Exercise task:
Copy each line below that contains "recreates".

Information shown:
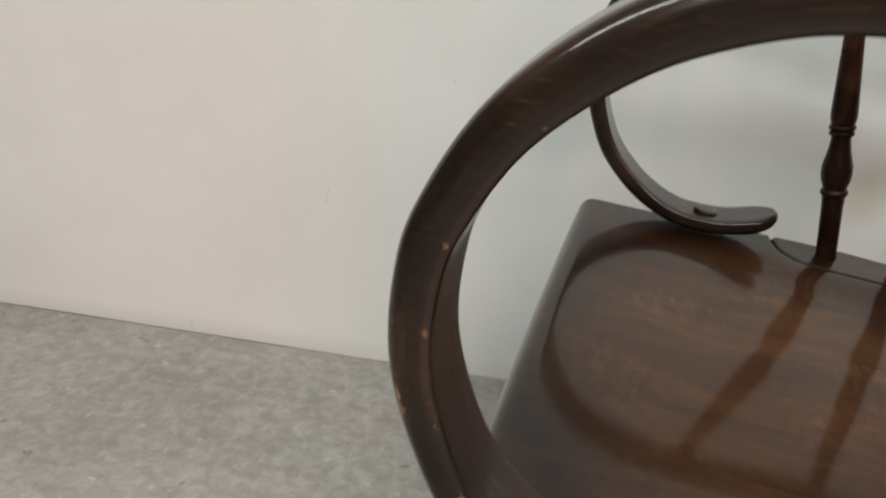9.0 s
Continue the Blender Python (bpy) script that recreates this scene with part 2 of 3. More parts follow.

...

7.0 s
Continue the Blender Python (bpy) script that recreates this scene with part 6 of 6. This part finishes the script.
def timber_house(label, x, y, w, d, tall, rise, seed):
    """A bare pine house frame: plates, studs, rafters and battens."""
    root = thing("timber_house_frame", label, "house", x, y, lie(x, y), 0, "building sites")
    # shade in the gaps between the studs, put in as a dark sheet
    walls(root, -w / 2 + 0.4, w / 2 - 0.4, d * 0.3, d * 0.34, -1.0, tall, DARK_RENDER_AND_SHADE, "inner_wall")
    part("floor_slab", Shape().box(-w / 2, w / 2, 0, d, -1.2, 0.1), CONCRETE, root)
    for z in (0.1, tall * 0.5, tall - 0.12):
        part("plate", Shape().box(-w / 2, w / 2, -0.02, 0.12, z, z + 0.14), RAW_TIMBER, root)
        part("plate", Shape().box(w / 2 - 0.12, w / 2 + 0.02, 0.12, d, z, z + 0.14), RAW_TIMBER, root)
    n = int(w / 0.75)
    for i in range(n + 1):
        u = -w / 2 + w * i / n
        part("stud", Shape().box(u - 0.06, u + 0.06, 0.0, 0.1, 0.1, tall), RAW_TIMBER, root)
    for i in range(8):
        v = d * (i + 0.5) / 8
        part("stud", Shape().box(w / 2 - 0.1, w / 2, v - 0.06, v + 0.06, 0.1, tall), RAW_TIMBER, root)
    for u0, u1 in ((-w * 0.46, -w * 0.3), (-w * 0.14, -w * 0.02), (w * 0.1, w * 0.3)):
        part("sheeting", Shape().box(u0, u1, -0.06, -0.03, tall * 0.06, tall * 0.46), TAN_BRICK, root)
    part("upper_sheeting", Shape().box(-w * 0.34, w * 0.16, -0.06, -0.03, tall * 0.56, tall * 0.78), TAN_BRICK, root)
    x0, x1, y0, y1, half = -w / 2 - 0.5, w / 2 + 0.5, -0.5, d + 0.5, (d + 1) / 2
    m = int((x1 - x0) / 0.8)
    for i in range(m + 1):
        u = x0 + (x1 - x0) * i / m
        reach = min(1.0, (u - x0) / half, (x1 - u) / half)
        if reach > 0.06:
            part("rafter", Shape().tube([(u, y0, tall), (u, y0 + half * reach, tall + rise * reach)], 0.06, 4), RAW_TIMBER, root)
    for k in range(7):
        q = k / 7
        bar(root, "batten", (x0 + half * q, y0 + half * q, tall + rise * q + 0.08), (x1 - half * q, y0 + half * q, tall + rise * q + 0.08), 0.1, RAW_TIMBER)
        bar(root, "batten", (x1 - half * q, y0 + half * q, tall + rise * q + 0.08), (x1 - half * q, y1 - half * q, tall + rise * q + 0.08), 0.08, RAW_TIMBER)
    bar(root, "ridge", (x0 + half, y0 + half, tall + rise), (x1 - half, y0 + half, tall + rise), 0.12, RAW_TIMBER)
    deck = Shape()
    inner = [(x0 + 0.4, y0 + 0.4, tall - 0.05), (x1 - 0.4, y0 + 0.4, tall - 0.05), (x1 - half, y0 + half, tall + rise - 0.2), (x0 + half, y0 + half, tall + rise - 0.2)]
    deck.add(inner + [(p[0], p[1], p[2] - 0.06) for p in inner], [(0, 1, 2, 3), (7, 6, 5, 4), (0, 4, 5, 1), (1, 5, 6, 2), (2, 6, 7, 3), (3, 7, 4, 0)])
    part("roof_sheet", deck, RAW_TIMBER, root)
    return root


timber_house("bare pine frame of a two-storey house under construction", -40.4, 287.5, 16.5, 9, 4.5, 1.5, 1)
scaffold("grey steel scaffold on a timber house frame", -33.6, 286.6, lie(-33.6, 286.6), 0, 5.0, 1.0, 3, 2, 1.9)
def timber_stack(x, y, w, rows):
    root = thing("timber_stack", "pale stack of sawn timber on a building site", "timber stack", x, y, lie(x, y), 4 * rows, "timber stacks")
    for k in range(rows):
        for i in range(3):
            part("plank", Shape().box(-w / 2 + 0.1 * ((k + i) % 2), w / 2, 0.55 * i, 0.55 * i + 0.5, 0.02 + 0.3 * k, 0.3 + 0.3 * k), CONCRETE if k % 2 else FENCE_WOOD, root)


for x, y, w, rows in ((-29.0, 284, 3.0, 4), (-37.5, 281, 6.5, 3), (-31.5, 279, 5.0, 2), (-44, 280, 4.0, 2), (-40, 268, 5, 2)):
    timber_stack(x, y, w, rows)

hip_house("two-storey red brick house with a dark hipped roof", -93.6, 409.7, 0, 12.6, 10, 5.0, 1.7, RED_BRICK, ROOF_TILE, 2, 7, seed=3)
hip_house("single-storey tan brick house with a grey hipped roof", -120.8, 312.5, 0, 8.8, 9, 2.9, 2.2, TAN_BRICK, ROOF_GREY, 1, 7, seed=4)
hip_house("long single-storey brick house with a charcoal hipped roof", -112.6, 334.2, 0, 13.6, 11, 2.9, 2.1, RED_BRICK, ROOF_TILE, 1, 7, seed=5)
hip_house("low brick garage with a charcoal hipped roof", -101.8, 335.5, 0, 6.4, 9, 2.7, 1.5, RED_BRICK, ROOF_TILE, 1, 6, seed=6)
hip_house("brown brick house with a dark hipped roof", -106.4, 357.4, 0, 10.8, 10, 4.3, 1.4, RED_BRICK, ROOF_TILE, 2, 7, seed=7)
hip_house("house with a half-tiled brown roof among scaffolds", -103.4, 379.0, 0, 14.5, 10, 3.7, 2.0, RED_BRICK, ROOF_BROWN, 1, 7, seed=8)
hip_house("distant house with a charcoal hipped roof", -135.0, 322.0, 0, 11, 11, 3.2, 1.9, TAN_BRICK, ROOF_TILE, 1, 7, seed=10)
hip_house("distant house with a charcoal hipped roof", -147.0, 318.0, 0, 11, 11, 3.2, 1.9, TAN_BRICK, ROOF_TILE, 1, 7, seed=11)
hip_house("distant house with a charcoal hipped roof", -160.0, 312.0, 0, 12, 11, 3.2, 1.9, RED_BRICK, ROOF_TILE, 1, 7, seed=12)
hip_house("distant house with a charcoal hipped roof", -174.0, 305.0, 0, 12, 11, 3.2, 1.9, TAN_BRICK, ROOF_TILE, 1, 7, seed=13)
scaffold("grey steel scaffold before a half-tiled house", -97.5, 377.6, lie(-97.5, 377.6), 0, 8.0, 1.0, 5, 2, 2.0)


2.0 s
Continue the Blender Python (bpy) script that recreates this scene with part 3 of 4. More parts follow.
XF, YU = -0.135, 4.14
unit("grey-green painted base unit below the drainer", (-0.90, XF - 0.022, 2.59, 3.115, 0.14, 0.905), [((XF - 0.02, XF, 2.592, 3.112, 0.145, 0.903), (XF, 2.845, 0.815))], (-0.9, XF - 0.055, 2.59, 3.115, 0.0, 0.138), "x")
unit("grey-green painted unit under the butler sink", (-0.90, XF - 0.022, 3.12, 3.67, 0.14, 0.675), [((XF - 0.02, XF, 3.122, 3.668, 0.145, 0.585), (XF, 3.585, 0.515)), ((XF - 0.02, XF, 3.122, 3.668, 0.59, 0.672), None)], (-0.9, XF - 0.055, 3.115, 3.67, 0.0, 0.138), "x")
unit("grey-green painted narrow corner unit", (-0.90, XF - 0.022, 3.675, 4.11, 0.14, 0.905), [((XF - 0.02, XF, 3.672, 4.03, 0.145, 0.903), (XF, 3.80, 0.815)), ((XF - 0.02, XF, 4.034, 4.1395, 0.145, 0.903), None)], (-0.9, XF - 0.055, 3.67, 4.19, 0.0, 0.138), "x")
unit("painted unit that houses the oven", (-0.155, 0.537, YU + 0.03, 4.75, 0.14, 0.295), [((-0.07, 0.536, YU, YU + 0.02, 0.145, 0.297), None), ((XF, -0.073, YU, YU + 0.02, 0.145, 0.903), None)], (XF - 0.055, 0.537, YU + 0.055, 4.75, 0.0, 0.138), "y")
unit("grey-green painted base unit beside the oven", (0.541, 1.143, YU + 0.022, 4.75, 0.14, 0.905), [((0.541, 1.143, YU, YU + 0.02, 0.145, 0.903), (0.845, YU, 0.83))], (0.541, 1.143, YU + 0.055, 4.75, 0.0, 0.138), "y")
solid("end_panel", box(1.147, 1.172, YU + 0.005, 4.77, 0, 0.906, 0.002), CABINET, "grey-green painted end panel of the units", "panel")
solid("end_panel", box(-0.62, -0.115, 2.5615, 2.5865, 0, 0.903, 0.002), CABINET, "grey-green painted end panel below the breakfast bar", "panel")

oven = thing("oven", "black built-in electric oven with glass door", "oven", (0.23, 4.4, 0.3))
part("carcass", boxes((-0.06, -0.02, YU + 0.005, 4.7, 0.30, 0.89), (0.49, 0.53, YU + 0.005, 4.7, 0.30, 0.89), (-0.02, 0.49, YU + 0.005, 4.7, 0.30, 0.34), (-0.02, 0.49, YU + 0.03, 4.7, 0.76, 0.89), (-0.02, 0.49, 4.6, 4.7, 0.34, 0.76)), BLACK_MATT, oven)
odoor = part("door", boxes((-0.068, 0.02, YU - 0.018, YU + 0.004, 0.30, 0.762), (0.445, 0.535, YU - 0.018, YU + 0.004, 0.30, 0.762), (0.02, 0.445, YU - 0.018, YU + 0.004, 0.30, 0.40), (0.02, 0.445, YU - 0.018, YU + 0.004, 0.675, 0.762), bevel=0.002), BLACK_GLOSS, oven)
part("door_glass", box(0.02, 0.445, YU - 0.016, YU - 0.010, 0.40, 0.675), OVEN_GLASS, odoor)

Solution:
Continue the Blender Python (bpy) script that recreates this scene with part 2 of 3. More parts follow.
Continue the Blender Python (bpy) script that recreates this scene with part 6 of 6. This part finishes the script.
Continue the Blender Python (bpy) script that recreates this scene with part 3 of 4. More parts follow.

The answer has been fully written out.